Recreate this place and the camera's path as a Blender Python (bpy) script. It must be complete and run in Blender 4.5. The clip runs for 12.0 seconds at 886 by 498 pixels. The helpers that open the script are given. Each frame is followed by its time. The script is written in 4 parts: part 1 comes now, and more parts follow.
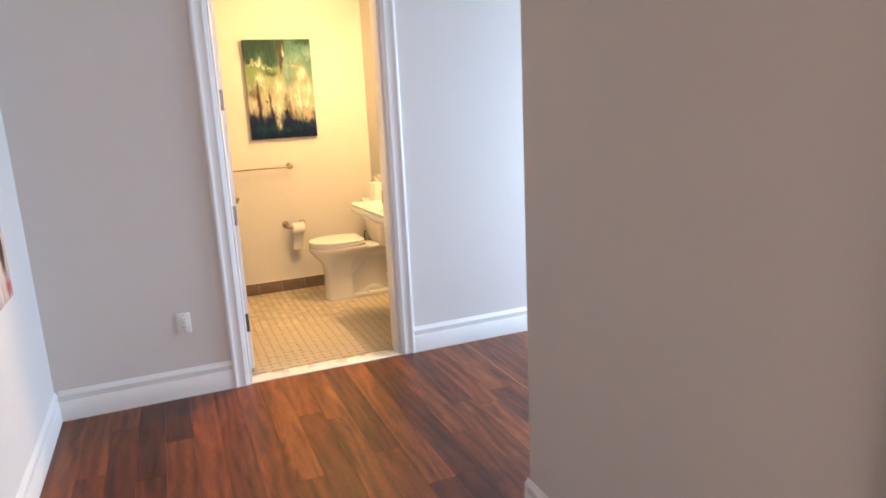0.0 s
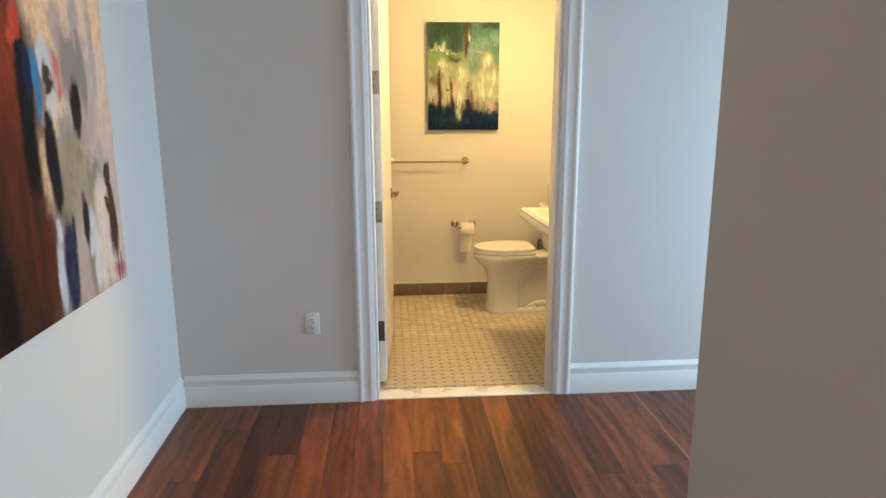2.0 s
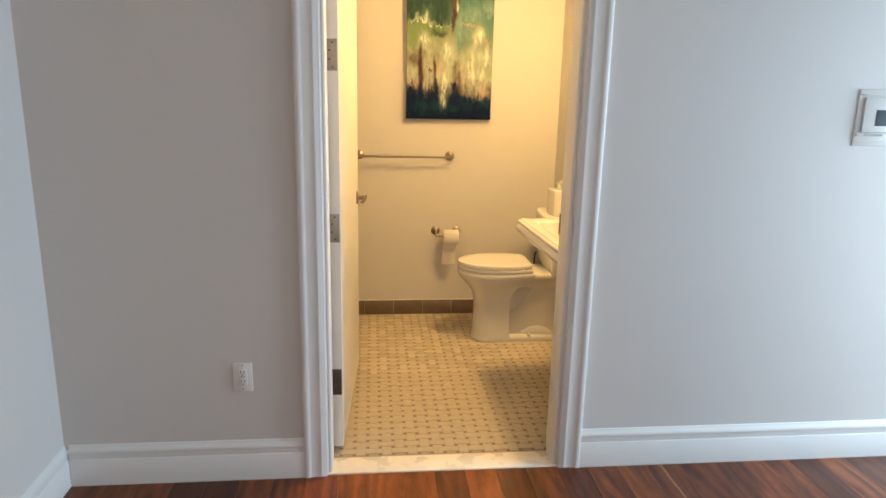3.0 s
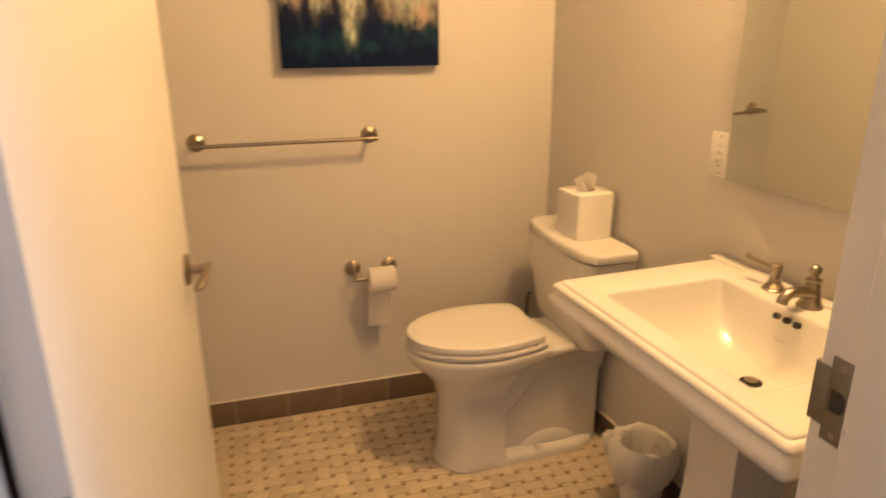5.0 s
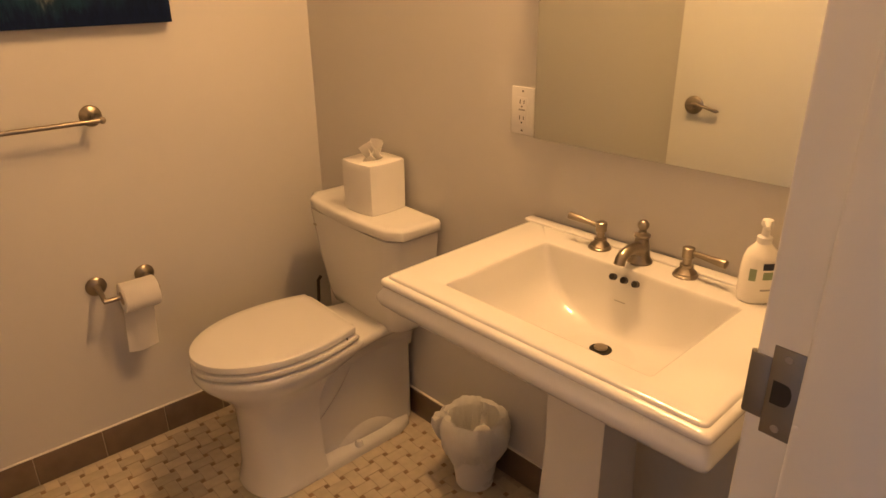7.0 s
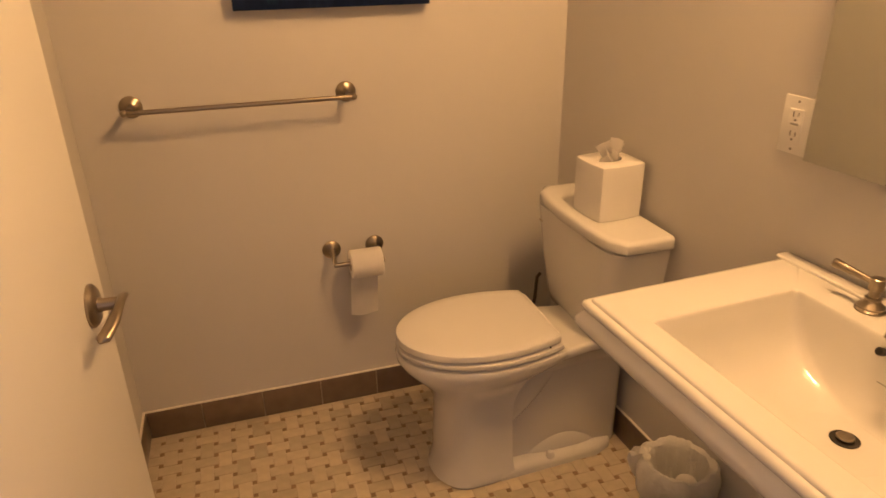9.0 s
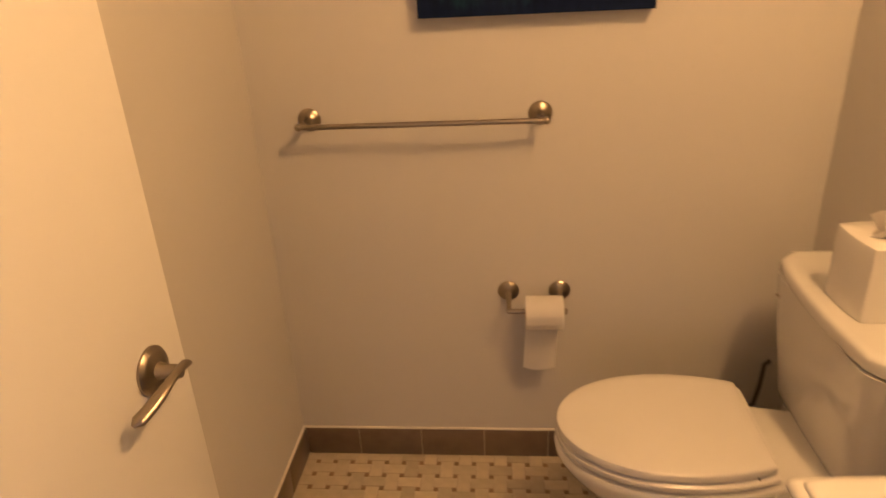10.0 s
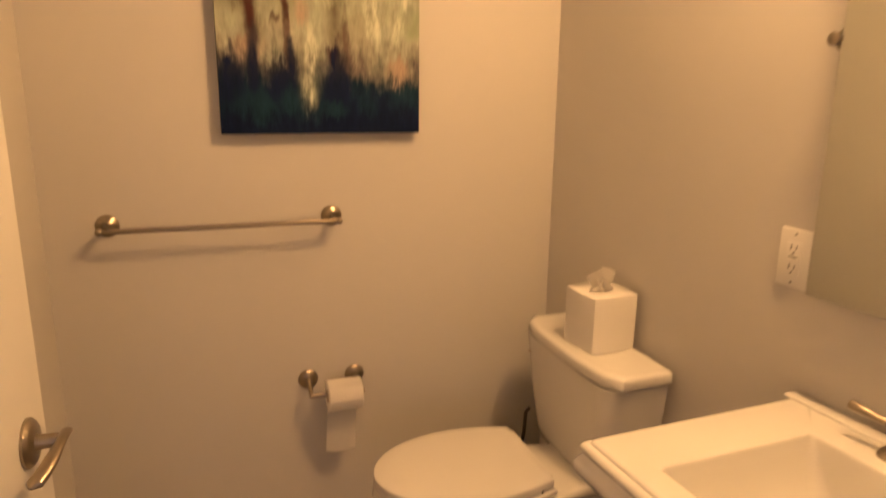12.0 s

◆ ◆ ◆

- GIVEN PROBLEM
Repeat the material above in full and unchanged, minus its images.

- CORRECT OUTPUT
Recreate this place and the camera's path as a Blender Python (bpy) script. It must be complete and run in Blender 4.5. The clip runs for 12.0 seconds at 886 by 498 pixels. The helpers that open the script are given. Each frame is followed by its time. The script is written in 4 parts: part 1 comes now, and more parts follow.
0.0 s
2.0 s
3.0 s
5.0 s
7.0 s
9.0 s
10.0 s
12.0 s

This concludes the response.